---------- Data shown

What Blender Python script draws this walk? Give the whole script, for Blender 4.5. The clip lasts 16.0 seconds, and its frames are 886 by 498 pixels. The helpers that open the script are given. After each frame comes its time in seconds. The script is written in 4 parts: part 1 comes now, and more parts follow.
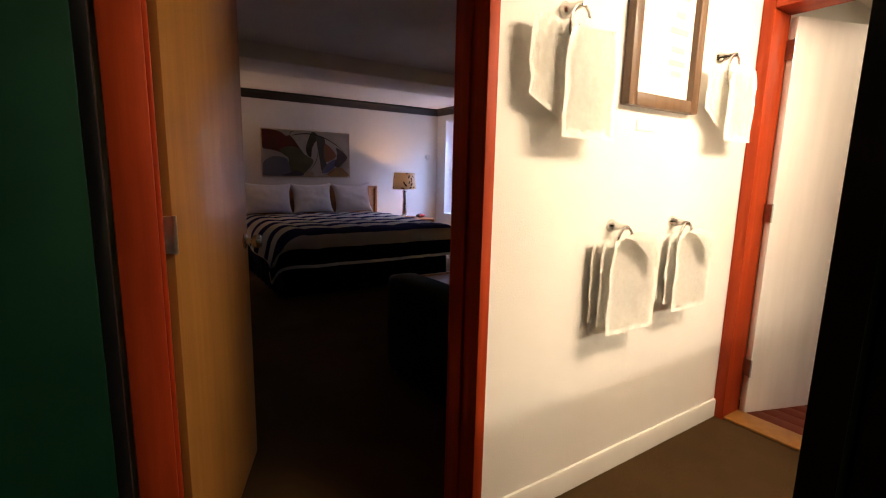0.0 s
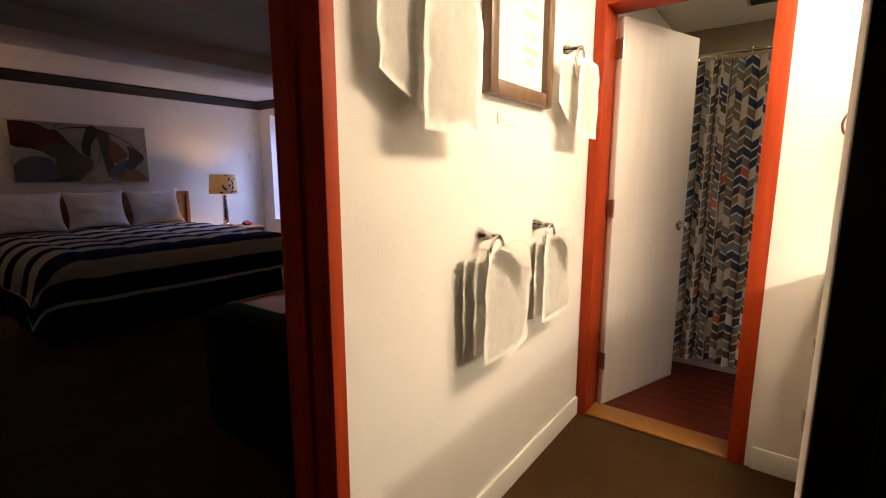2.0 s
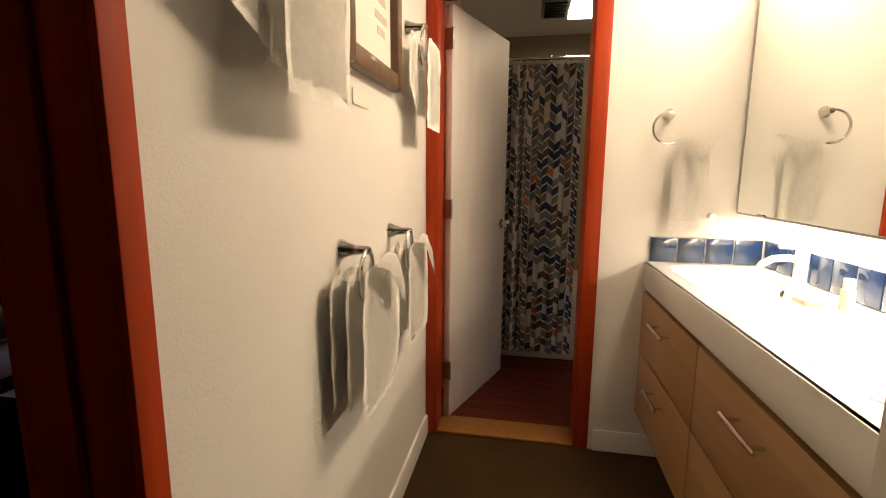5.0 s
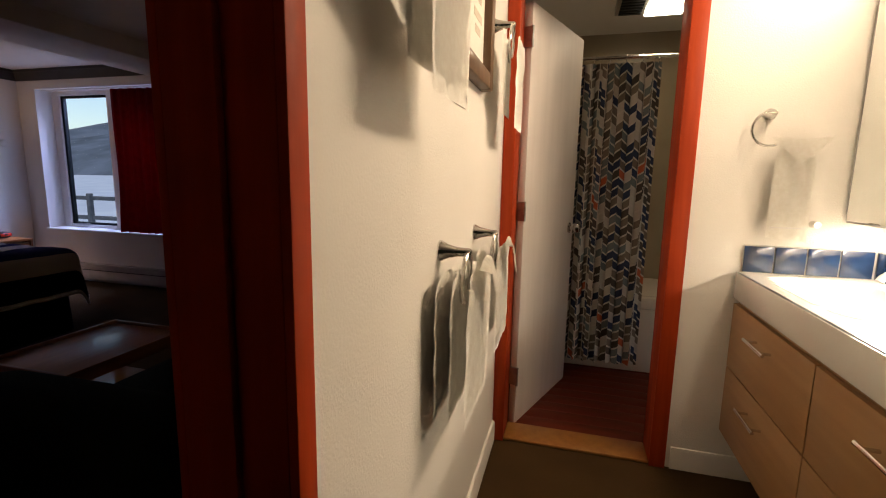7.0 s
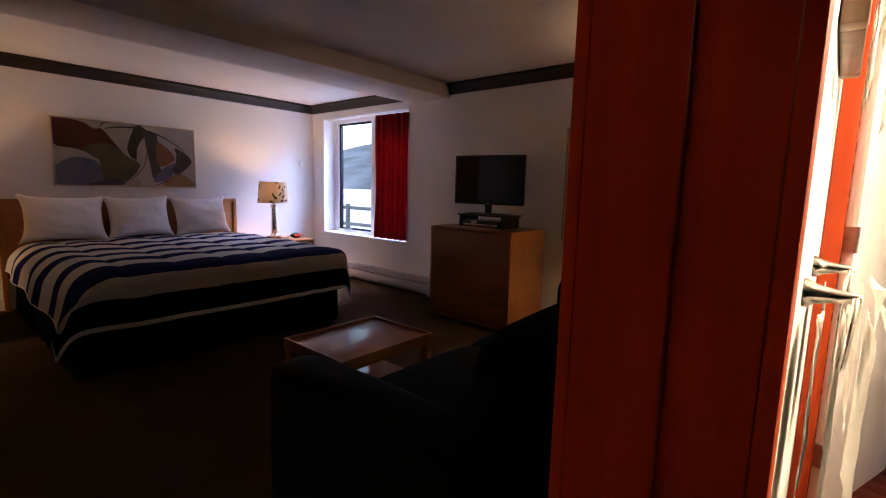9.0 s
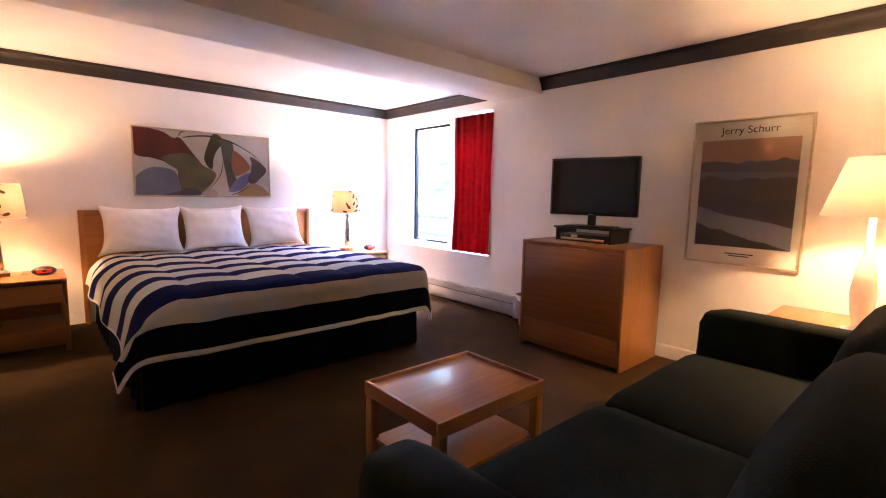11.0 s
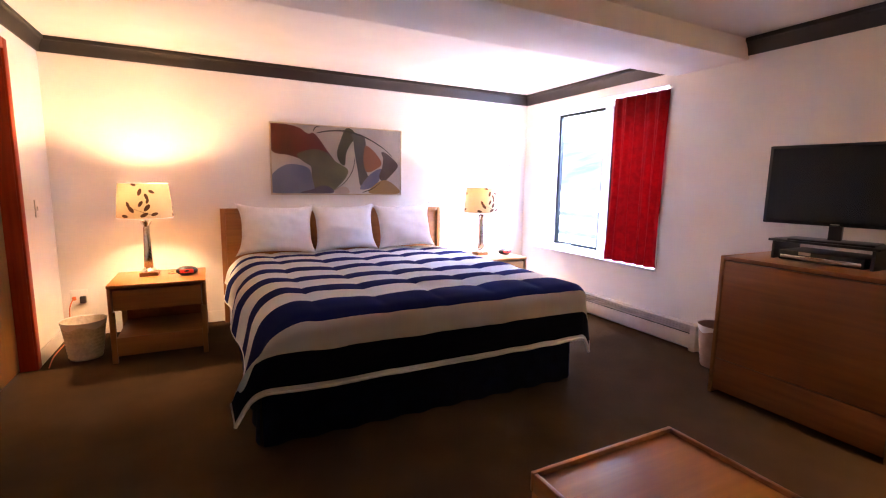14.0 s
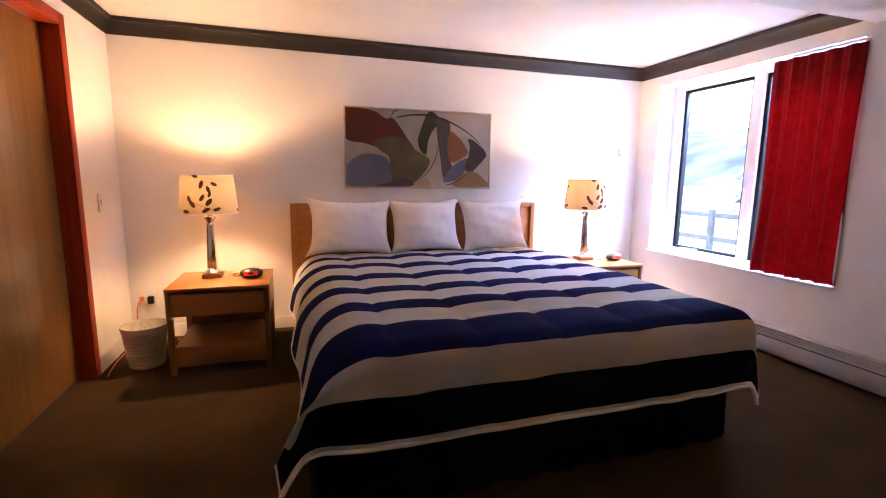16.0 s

--------------------

Reproduce all of the material above word for word. Omit the pictures.

> **Worked solution**
What Blender Python script draws this walk? Give the whole script, for Blender 4.5. The clip lasts 16.0 seconds, and its frames are 886 by 498 pixels. The helpers that open the script are given. After each frame comes its time in seconds. The script is written in 4 parts: part 1 comes now, and more parts follow.
0.0 s
2.0 s
5.0 s
7.0 s
9.0 s
11.0 s
14.0 s
16.0 s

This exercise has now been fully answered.